begin

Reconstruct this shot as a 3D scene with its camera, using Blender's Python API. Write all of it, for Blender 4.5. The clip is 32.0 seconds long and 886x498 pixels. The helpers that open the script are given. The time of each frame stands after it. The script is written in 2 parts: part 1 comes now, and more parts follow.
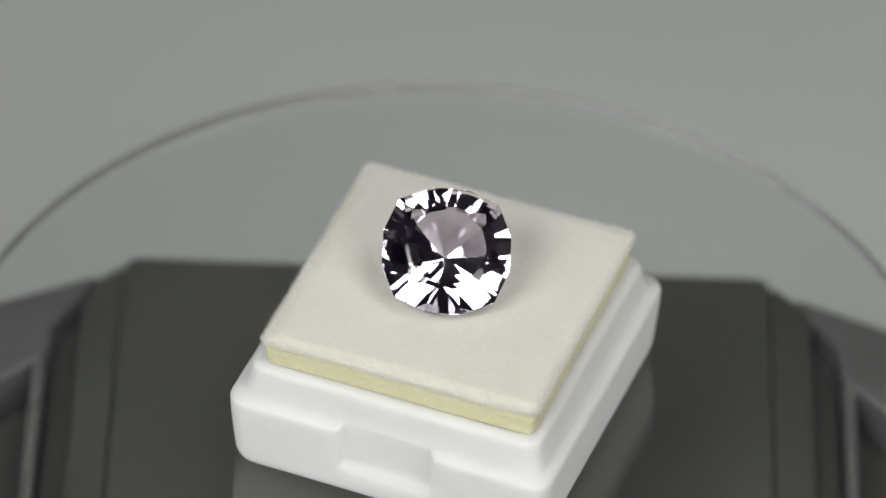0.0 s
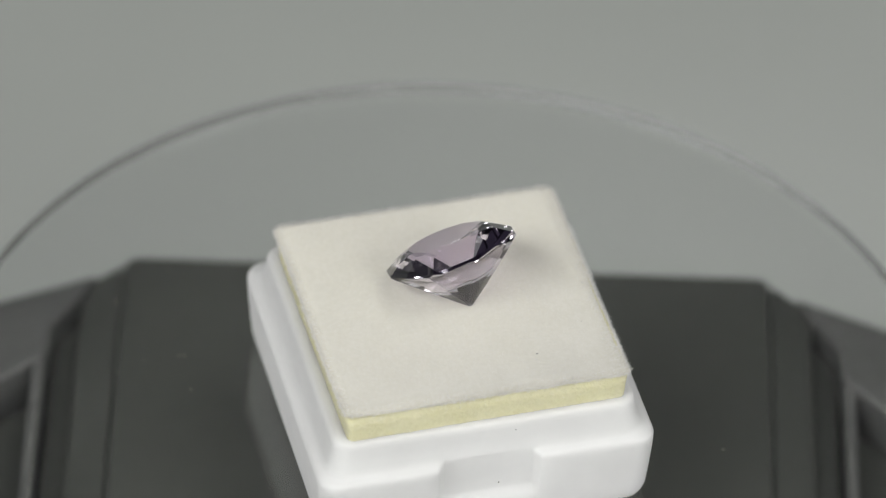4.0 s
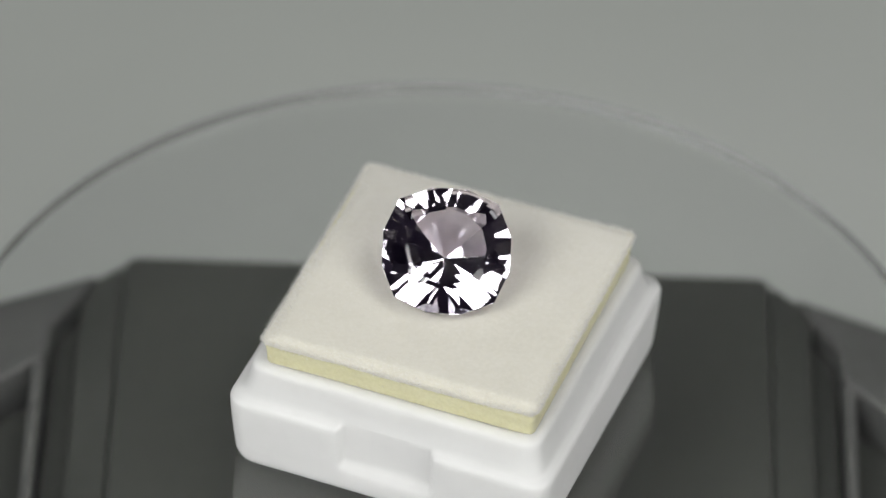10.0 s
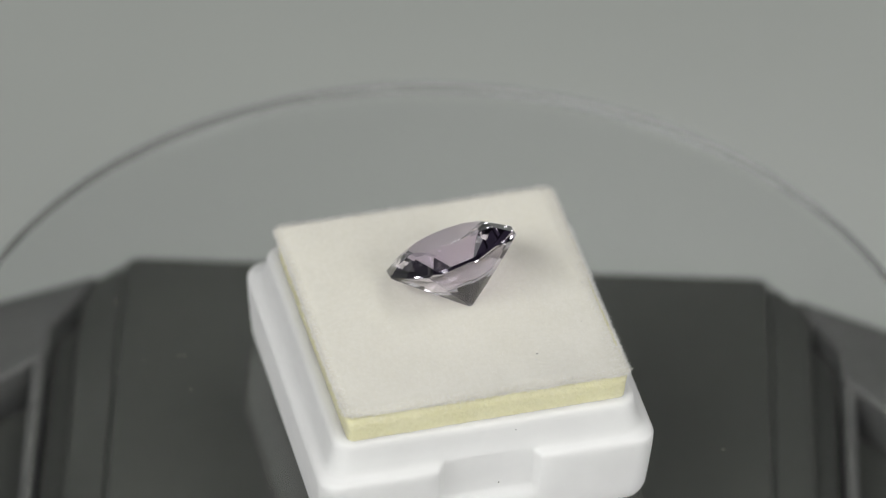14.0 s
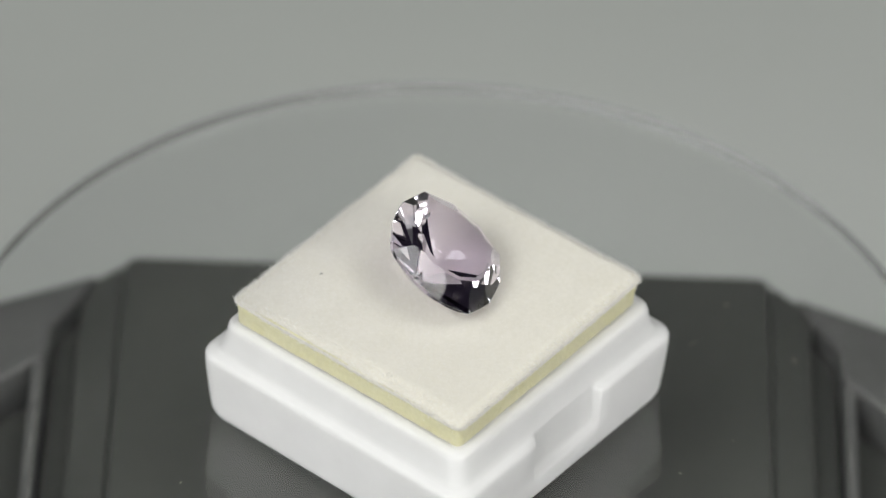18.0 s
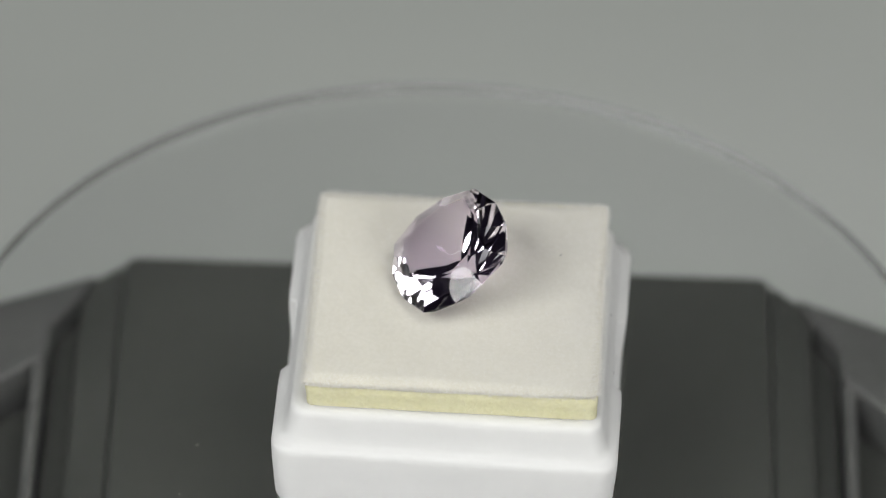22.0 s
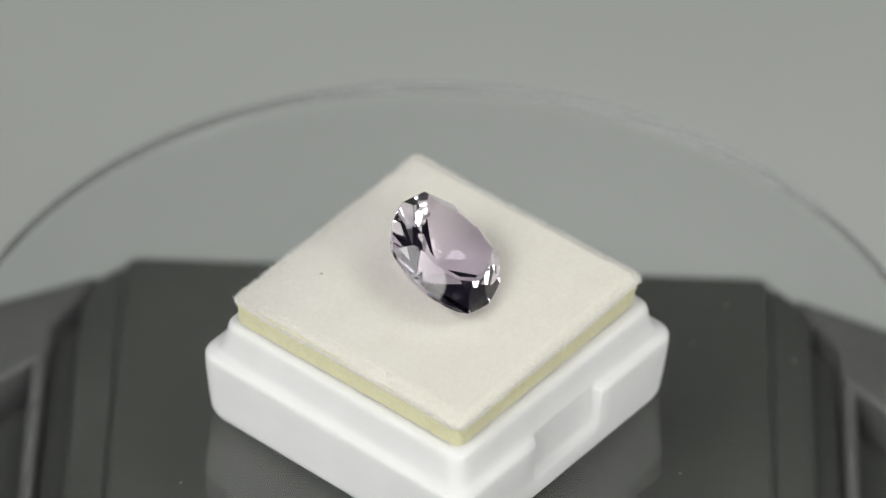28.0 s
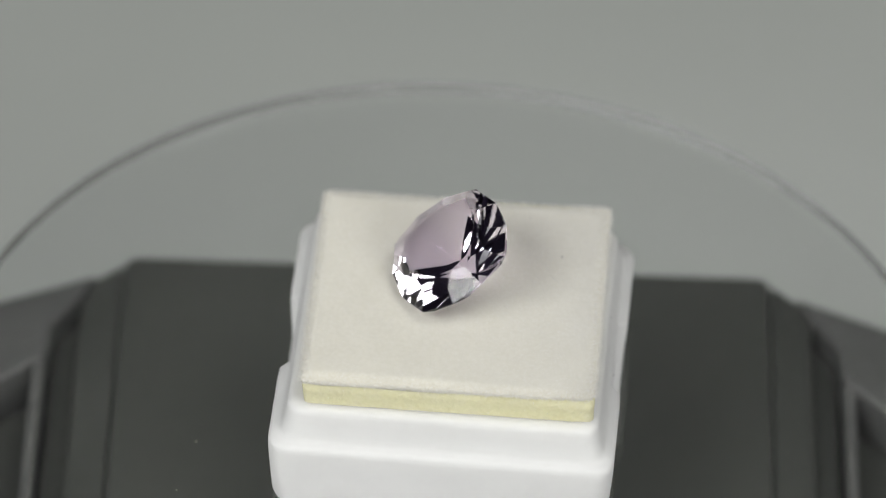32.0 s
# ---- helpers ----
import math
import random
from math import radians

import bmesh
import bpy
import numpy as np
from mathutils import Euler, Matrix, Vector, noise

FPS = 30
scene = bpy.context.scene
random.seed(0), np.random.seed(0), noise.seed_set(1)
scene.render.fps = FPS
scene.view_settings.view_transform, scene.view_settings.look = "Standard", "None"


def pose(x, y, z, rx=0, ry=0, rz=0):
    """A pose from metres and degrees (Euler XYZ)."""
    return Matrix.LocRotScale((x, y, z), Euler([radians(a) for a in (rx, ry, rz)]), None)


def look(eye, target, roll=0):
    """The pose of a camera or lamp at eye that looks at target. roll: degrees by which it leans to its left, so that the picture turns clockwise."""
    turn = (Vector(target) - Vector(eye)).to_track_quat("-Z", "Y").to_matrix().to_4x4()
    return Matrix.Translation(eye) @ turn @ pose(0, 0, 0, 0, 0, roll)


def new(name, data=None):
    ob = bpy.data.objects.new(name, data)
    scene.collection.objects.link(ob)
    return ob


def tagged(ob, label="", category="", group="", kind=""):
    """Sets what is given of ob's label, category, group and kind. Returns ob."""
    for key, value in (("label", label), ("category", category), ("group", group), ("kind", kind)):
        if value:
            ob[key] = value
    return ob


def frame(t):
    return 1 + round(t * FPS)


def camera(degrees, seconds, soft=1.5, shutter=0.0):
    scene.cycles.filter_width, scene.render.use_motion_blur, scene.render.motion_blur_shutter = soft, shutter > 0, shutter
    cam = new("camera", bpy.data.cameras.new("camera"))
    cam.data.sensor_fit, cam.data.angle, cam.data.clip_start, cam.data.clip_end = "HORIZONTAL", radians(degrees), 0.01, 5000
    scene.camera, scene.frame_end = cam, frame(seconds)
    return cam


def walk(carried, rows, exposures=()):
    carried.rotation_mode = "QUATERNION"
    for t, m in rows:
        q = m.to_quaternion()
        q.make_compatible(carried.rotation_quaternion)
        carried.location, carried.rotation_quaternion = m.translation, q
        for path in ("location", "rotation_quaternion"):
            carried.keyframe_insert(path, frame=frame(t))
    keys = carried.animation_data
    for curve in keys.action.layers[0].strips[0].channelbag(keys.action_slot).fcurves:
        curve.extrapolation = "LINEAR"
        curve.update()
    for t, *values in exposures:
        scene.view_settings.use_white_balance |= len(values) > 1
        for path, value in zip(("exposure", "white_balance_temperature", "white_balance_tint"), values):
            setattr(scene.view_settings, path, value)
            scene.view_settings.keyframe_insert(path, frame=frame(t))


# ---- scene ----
# One unit of the plan is a millimetre; MM turns it into metres. The glass disc's top lies at height ZD, its axis is x = y = 0.
MM = 0.001
ZD = 0.045
TURN = -36.0                      # degrees a second, seen from above
SECONDS = 32.0

# ---- camera ----
cam = camera(8.054, SECONDS, soft=1.1)
EYE = Vector((0, -421.7 * MM, 390.56 * MM + ZD))
AIM = EYE + 0.5665 * Vector((-0.000871, 0.750394, -0.660990))
VIEW = look(EYE, AIM, 1.924)
# the picture's brightness follows the white box as it turns: stops at each half second of a turn
STOPS = [0.134, 0.156, -0.046, -0.07, 0.156, 0.305, 0.284, 0.156, 0.178, 0.305, 0.305, 0.242, 0.112, 0.112, 0.263, 0.346, 0.305, 0.068, -0.023, 0.023]
GAIN = -0.02
walk(cam, [(0.0, VIEW), (SECONDS, VIEW)], [(i / 2, GAIN + STOPS[i % 20]) for i in range(int(SECONDS * 2) + 1)])
cam.data.dof.use_dof = True
cam.data.dof.focus_distance = 0.5595
cam.data.dof.aperture_fstop = 18.0

# ---- light ----
world = bpy.data.worlds.new("world")
scene.world = world
world.use_nodes = True
world.node_tree.nodes["Background"].inputs[0].default_value = (0.9, 0.95, 1.0, 1)
world.node_tree.nodes["Background"].inputs[1].default_value = 0.05


def area_lamp(name, eye, target, sx, sy, watts, colour):
    data = bpy.data.lights.new(name, "AREA")
    data.shape, data.size, data.size_y, data.energy, data.color = "RECTANGLE", sx, sy, watts, colour
    ob = new(name, data)
    ob.matrix_basis = look(eye, target)
    return ob


# three diffuser panels: azimuth from the camera's side and height in degrees, width and height in metres
for name, around, above, width, tall, watts, colour in (
        ("lamp_panel_left", -42, 45, 0.44, 0.30, 3.1, (1.0, 1.0, 0.985)),
        ("lamp_panel_right", 36, 32, 0.34, 0.32, 1.64, (1.0, 0.99, 0.965)),
        ("lamp_panel_top", 50, 66, 0.32, 0.30, 1.3, (1.0, 1.0, 0.98))):
    a, e = math.radians(around), math.radians(above)
    eye = Vector((math.sin(a) * math.cos(e), -math.cos(a) * math.cos(e), math.sin(e))) * 0.75 + Vector((0, 0, 0.06))
    area_lamp(name, eye, (0, 0, 0.06), width, tall, watts, colour)


# ---- materials ----
class Nodes:
    def __init__(self, name):
        self.mat = bpy.data.materials.new(name)
        self.mat.use_nodes = True
        self.tree = self.mat.node_tree
        self.bsdf = self.tree.nodes["Principled BSDF"]
        self.pos = self.tree.nodes.new("ShaderNodeTexCoord").outputs["Object"]

    def put(self, key, value):
        socket = self.bsdf.inputs[key]
        if hasattr(value, "links"):
            self.tree.links.new(value, socket)
        else:
            socket.default_value = (*value, 1) if key.endswith("Color") else value

    def noise(self, scale, detail=4.0, rough=0.55):
        n = self.tree.nodes.new("ShaderNodeTexNoise")
        n.inputs["Scale"].default_value, n.inputs["Detail"].default_value = scale, detail
        n.inputs["Roughness"].default_value = rough
        self.tree.links.new(self.pos, n.inputs["Vector"])
        return n.outputs["Fac"]

    def ramp(self, fac, stops):
        n = self.tree.nodes.new("ShaderNodeValToRGB")
        el = n.color_ramp.elements
        while len(el) < len(stops):
            el.new(0.5)
        for e, (at, c) in zip(el, stops):
            e.position, e.color = at, (*c, 1)
        self.tree.links.new(fac, n.inputs["Fac"])
        return n.outputs["Color"]

    def mix(self, a, b, fac):
        n = self.tree.nodes.new("ShaderNodeMix")
        n.data_type = "RGBA"
        for key, value in ((6, a), (7, b), (0, fac)):
            if hasattr(value, "links"):
                self.tree.links.new(value, n.inputs[key])
            else:
                n.inputs[key].default_value = (*value, 1) if isinstance(value, tuple) else value
        return n.outputs[2]

    def bump(self, height, strength, distance):
        n = self.tree.nodes.new("ShaderNodeBump")
        n.inputs["Strength"].default_value, n.inputs["Distance"].default_value = strength, distance
        self.tree.links.new(height, n.inputs["Height"])
        self.tree.links.new(n.outputs["Normal"], self.bsdf.inputs["Normal"])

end

Your task is to transcribe only the lines from the line containing "scene.collection.objects.link(ob)" through the line containing "what is given", word for word.

SOLVED EXERCISE:
    scene.collection.objects.link(ob)
    return ob


def tagged(ob, label="", category="", group="", kind=""):
    """Sets what is given of ob's label, category, group and kind. Returns ob."""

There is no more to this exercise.